All of which casts a revealing light on le Carré’s latest book. His story of adult children still haunted by absent parents assumes an unexpected resonance. Christoph and Gustav and the daughter of Liz Gold aren’t the only children who share this fate in the book. So, too, does Peter Guillam, the narrator of the story, whose father was a member of the French Resistance during World War II, working on British orders, and who died at the hands of Gestapo torturers. Fans already know from le Carré’s other books, and especially those of the Karla trilogy, that Guillam has always viewed Smiley as a kind of substitute father within the Circus, their adopted home; Smiley’s mysterious absence until the last pages of A Legacy of Spies echoes a greater loss. And not to put too fine a point on it, but I was struck by the fact that Gustav, the son of the defector Tulip, was abandoned by his mother at the age of six, only a year older than Cornwell when his own mother abandoned him.

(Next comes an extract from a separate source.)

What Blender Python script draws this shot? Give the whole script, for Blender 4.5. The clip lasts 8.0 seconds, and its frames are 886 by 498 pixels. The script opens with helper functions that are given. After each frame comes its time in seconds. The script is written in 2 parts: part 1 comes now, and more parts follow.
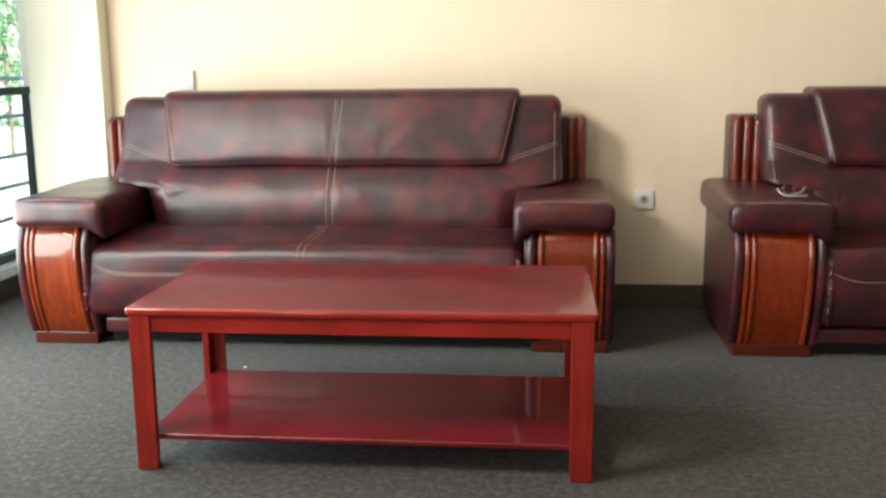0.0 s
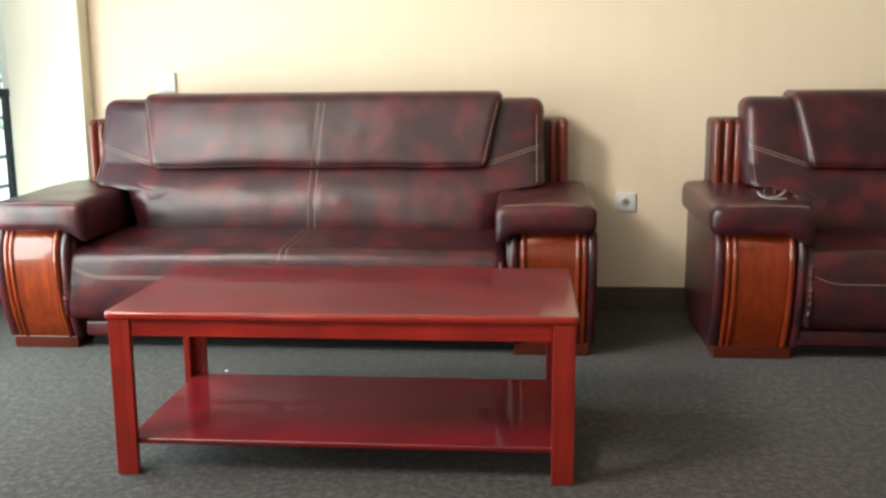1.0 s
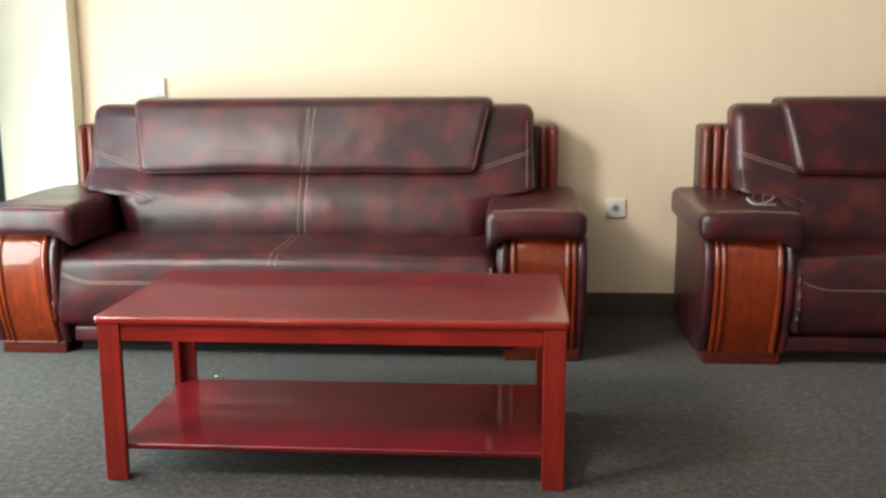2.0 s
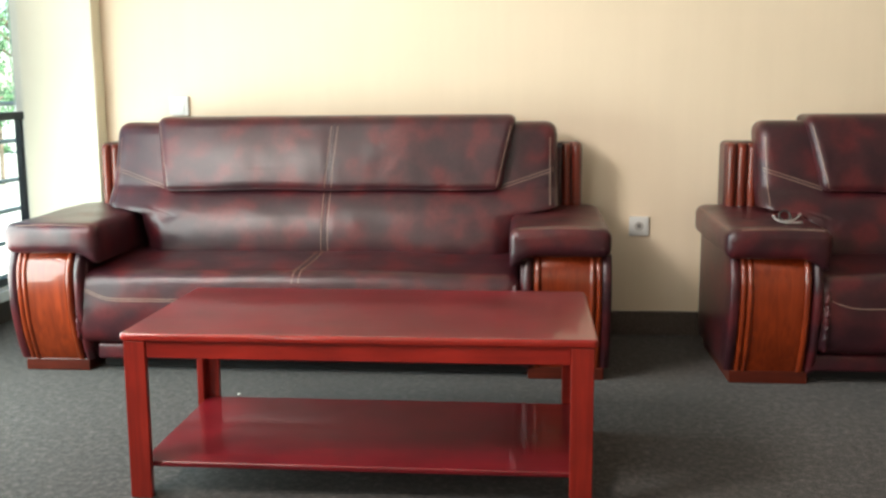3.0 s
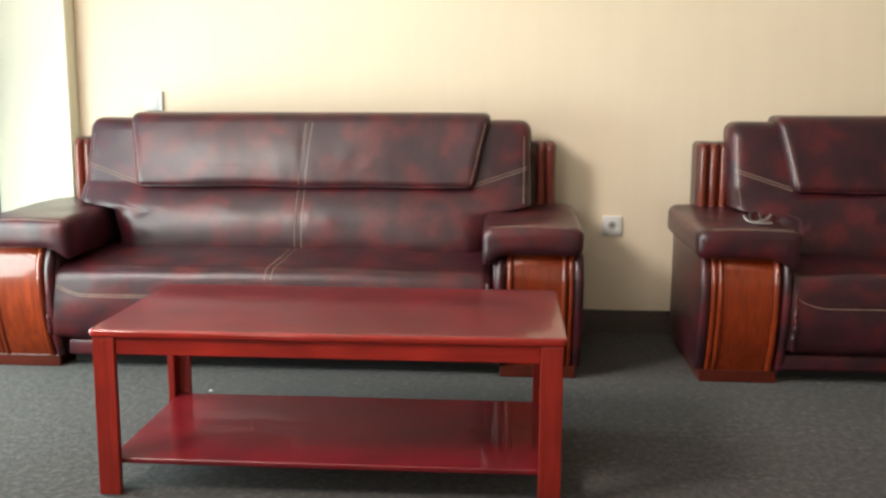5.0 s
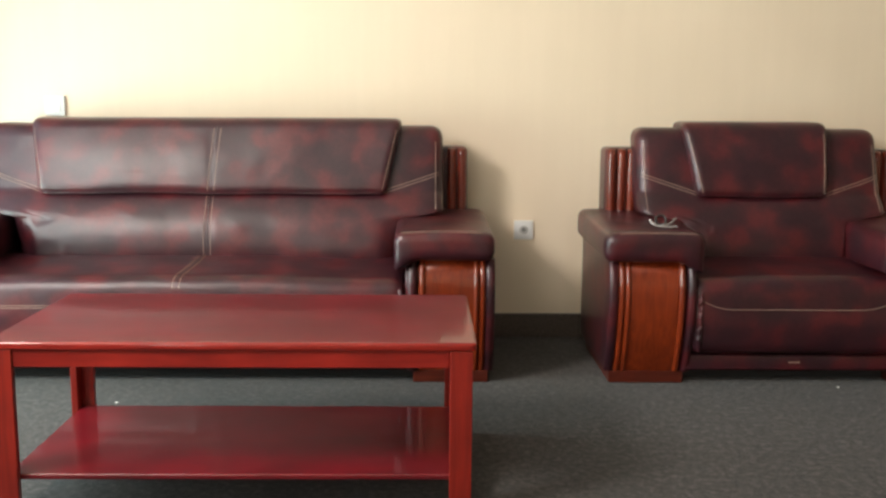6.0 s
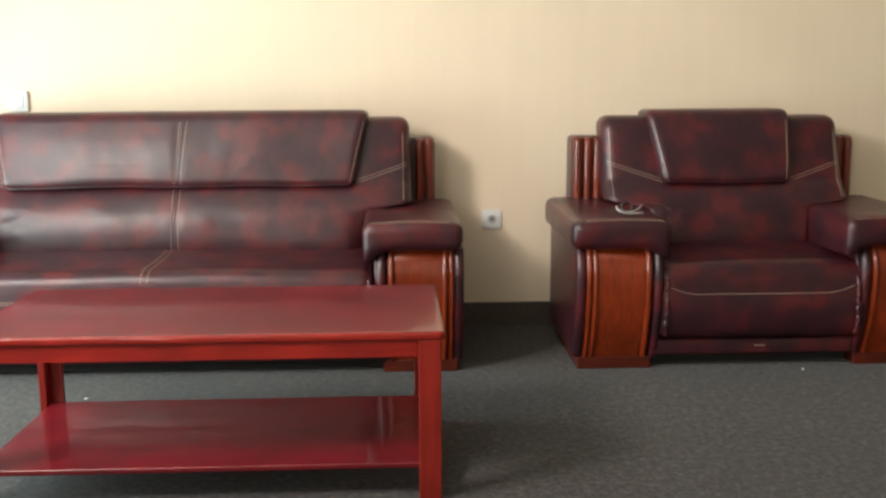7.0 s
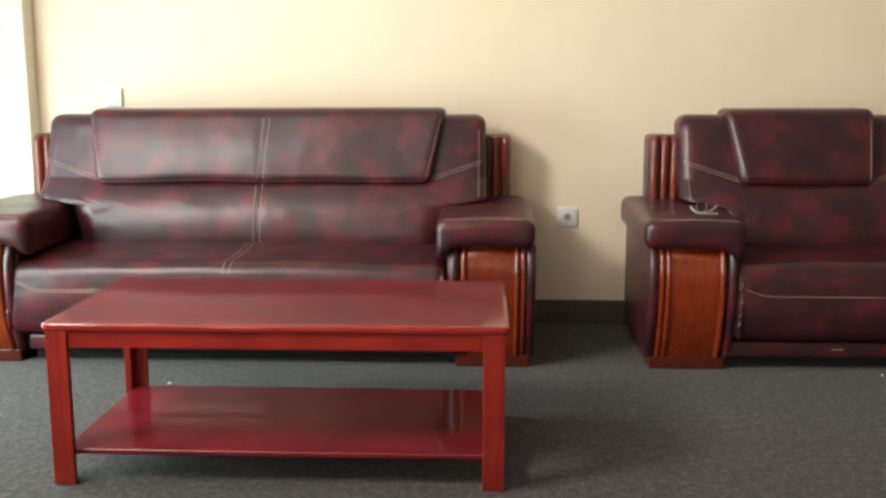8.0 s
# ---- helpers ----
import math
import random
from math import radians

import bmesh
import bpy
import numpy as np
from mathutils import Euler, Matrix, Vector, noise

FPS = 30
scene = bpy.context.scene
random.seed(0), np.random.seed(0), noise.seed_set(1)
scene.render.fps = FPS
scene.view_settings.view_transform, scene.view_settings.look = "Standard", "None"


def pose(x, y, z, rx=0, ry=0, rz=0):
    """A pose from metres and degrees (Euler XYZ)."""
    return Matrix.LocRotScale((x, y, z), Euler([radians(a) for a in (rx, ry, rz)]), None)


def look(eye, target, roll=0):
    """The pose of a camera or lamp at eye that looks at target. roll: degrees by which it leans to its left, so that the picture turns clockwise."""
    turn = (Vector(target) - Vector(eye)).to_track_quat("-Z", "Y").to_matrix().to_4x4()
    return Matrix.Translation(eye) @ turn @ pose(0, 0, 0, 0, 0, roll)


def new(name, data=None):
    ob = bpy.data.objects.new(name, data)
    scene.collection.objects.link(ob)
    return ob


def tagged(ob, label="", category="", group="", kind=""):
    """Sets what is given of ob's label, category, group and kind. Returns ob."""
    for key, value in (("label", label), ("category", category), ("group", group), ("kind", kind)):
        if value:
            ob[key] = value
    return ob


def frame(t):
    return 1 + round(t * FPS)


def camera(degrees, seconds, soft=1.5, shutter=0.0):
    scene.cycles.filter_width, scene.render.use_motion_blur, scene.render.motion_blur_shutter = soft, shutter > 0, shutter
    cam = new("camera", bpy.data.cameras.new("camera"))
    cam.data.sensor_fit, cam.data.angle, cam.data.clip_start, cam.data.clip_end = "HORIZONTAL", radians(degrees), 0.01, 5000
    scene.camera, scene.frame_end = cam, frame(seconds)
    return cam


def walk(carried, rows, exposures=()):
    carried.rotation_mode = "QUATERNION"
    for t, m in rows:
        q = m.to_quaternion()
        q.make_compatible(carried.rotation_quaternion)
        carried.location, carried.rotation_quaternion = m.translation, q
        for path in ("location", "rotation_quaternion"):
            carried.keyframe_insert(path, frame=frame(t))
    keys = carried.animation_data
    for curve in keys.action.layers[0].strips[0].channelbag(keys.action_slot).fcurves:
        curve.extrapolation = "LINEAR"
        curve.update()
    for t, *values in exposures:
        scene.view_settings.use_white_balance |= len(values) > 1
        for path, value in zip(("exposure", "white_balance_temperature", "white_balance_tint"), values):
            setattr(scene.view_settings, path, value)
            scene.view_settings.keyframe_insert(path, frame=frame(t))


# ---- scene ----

I don’t think it’s stretching things to say that the Smiley novels can be viewed as a roman-fleuve built on a family romance: the complex intimacies of the secret world are the prerequisite of grand and echoing betrayals. It was Magnus Pym, the protagonist of le Carré’s autobiographical novel A Perfect Spy, who stated what might count as the governing conundrum of le Carré’s haunted world: “Love is whatever you can still betray…. Betrayal can only happen if you love.”

There is, perhaps, one small consolation for le Carré’s devoted readers. We are parting company with George Smiley at precisely the moment when technology is well on its way to effacing the world in which he flourished. Online influence operations, mobile phone tracking, facial recognition technology, and gait analysis (in which computers track each person’s unique walk)—all unmentioned in A Legacy of Spies—are quickly eliminating the world that gave us the scruffy but oh-so-human Circus. It is indeed quite possible that the very genre of the spy novel is already becoming historical.

In this sense, le Carré’s timing is impeccable. There couldn’t be a better moment to say good-bye.